Of course it was disturbing to modern eyes to read about all the ‘collecting’ going on. The naturalists even shot hummingbirds! How could anyone do that? And what size bird shot would you have to use to have any kind of specimen left after you shoot it? So the whole expedition seems both brutal and destructive, but Roosevelt was trying to change attitudes. He mentioned more than once that what was truly necessary was scientific observation in the field by naturalists who had the ability to write about what they were observing; that the time for slaughter was past. Wouldn’t it have been nice if he had started talking like that years earlier?! And even nicer if people had listened?!
Another point he kept making was about how the country they were in would benefit from ‘progress’. The telegraph had gotten through, soon would come railroads, and then settlers and cities and industry and so on and so forth. I could never understand how Roosevelt could write so glowingly about Nature and then in practically the same breath condemn it to ‘progress’. I suppose I just wish that when it comes to the way we humans have handled the planet, we had spoken softly and left the big stick hidden away in the back of the closet.
I ended up with mixed feelings about this whole book.
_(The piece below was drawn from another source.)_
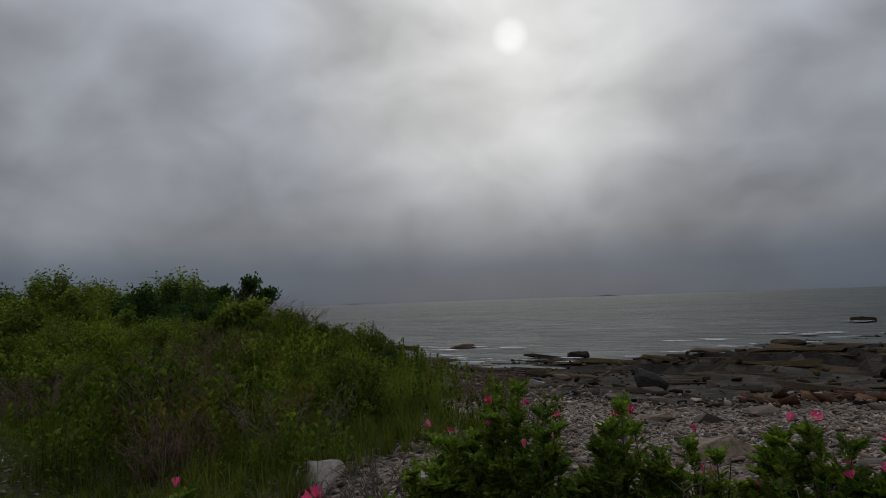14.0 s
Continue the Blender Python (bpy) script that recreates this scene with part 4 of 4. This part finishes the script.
def patchy(x, y, seed):
    """Weeds stand tall in patches and low between them and along the foot of the bank."""
    tall = sstep(-0.25, 0.65, 0.6 * wob(x, y, 1.25, seed) + 0.4 * wob(x, y, 2.9, seed + 2.0))
    return (0.32 + 0.95 * tall) * (0.45 + 0.55 * sstep(0.0, 2.2, in_grass(x, y)))


FORBS = [forb(820 + i) for i in range(5)]
BROAD = [forb(830 + i, 40, 4, SIMPLE, 0.115) for i in range(4)]
x, y = pick_beach(3400, (-14, 0), (12.2, 28), lambda x, y: (in_grass(x, y) > 0.3) & (off_road(x, y) > 1.9) & (wob(x, y, 0.8, 2) > -0.35), 77)
spread("weeds", FORBS, x, y, (0.26 + 0.40 * np.random.default_rng(3).random(len(x))) * patchy(x, y, 1.0), M["forb"], "leafy bright green weeds on the bank", "weeds", 78)
x, y = pick_beach(4200, (-12, 0.8), (12.1, 26), lambda x, y: (in_grass(x, y) > -0.25) & (off_road(x, y) > 1.2), 79)
spread("weeds", BROAD, x, y, (0.24 + 0.38 * np.random.default_rng(4).random(len(x))) * patchy(x, y, 4.0), M["shrub_leaf"], "low broad-leaved green weeds", "weeds", 80)
x, y = pick_beach(2600, (-9, 1.0), (13.4, 27), lambda x, y: (in_grass(x, y) > -1.3) & (in_grass(x, y) < 0.5) & (wob(x, y, 2.6, 1.5) > 0.15), 87)
spread("weeds", BROAD, x, y, 0.16 + 0.40 * np.random.default_rng(14).random(len(x)) ** 2, M["forb"], "scattered green weeds at the foot of the bank", "weeds", 88)
x, y = pick_beach(1500, (-1.2, 2.2), (11.7, 13.4), lambda x, y: (off_road(x, y) > 0.75 + 0.3 * wob(x, y, 3.1)) & (off_road(x, y) < 1.9) & (wob(x, y, 2.4, 3) > -0.2), 85)
x, y = x[:170], y[:170]
spread("weeds", BROAD, x, y, 0.12 + 0.22 * np.random.default_rng(9).random(len(x)), M["forb"], "low dark green weeds along the road edge", "weeds", 86)
x, y = pick_beach(1300, (-9, 0), (13, 22), lambda x, y: (in_grass(x, y) > 0.0) & (off_road(x, y) > 1.9) & (wob(x, y, 0.9, 7) > 0.25), 81)
x, y = x[::2], y[::2]
spread("weeds", FORBS, x, y, 0.4 + 0.2 * np.random.default_rng(5).random(len(x)), M["rusty"], "rusty yellow-green weeds going to seed", "weeds", 82)


# ---------------------------------------------------------------- far distance
def island(x, y, length, high, seed):
    r = np.random.default_rng(seed)
    n, k = 40, 5
    t = np.linspace(-1, 1, n)
    prof = np.maximum(0.02, (1 - t ** 4)) * (0.65 + 0.35 * np.sin(t * 4 + seed)) * high + r.normal(0, 0.03 * high, n)
    V = []
    for j in range(k):
        q = j / (k - 1) * math.pi
        V.append(np.stack([x + t * length / 2, np.full(n, y) - math.cos(q) * length * 0.12, SEA - 0.5 + np.maximum(prof, 0.1) * math.sin(q)], 1))
    V = np.stack(V, 1)
    idx = np.arange(n * k).reshape(n, k)
    f = np.stack([idx[:-1, :-1], idx[1:, :-1], idx[1:, 1:], idx[:-1, 1:]], -1).reshape(-1, 4)
    tagged(new("island", mesh_of("island", V.reshape(-1, 3), f, M["island"], True)), "low island on the horizon, distance haze put into its grey-blue colour", "island")


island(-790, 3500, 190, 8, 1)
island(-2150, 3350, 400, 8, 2)


def house(x, y, rz):
    ob = thing("house", "distant grey shingled house with a dark pitched roof", "house", (x, y, float(height(x, y)) - 0.1), rz)
    bm = bmesh.new()
    bmesh.ops.create_cube(bm, size=1.0, matrix=Matrix.Translation((0, 0, 2.6)) @ Matrix.Diagonal((9, 7, 5.2, 1)))
    part("wall", bm, M["wall"], ob)
    bm = bmesh.new()
    v = [bm.verts.new(c) for c in ((-5, -4, 5.0), (5, -4, 5.0), (5, 4, 5.0), (-5, 4, 5.0), (-5, 0, 8.0), (5, 0, 8.0), (-5, -4, 5.25), (5, -4, 5.25), (5, 4, 5.25), (-5, 4, 5.25))]
    for q in ((3, 2, 1, 0), (0, 1, 7, 6), (1, 2, 8, 7), (2, 3, 9, 8), (3, 0, 6, 9), (6, 7, 5, 4), (8, 9, 4, 5), (6, 4, 9), (7, 8, 5)):
        bm.faces.new([v[i] for i in q])
    part("roof", bm, M["roof"], ob)
    for k in range(3):
        for zz in (1.6, 3.9):
            bm = bmesh.new()
            bmesh.ops.create_cube(bm, size=1.0, matrix=Matrix.Translation((-3 + 3 * k, -3.52, zz)) @ Matrix.Diagonal((1.1, 0.1, 1.4, 1)))
            wf = part("window", bm, M["trimw"], ob)
            bm = bmesh.new()
            bmesh.ops.create_cube(bm, size=1.0, matrix=Matrix.Translation((-3 + 3 * k, -3.56, zz)) @ Matrix.Diagonal((0.9, 0.08, 1.2, 1)))
            part("pane", bm, M["glass"], wf)


house(-225, 118, 60)


# ---------------------------------------------------------------- single stones at the road side
def loose_stones():
    r = np.random.default_rng(90)
    meshes = [mesh_of("stone", v, f, M["stone"]) for v, f in STONES]
    x, y = pick_beach(4000, (2.6, 8.5), (12.0, 17.5), shingle_zone, 91)
    for i in range(min(300, len(x))):
        ob = new("stone", meshes[i % len(meshes)])
        sz = r.uniform(0.06, 0.15) if r.random() < 0.85 else r.uniform(0.15, 0.26)
        ob.parent = ground
        ob.matrix_basis = pose(x[i], y[i], float(height(x[i], y[i])) + sz * 0.10, r.normal(0, 12), r.normal(0, 12), r.uniform(0, 360)) @ Matrix.Scale(sz, 4)


loose_stones()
Loved the armchair travel to a place I will never be able to see in real life; hated the collecting, conquering attitude. Was impressed by Roosevelt’s writing ability; disappointed in much of his thought processes. Glad I read it; sorry to think what the area must be like now after many years of that horrid ‘progress’.
Do you ever wish you could turn back the clock and start the whole world over again? With changes somehow built in that would keep the planet from being turned into a mess? That is my mood after finishing this book. I’m not sure that is the mood Roosevelt had hoped to inspire in his readers, but there it is.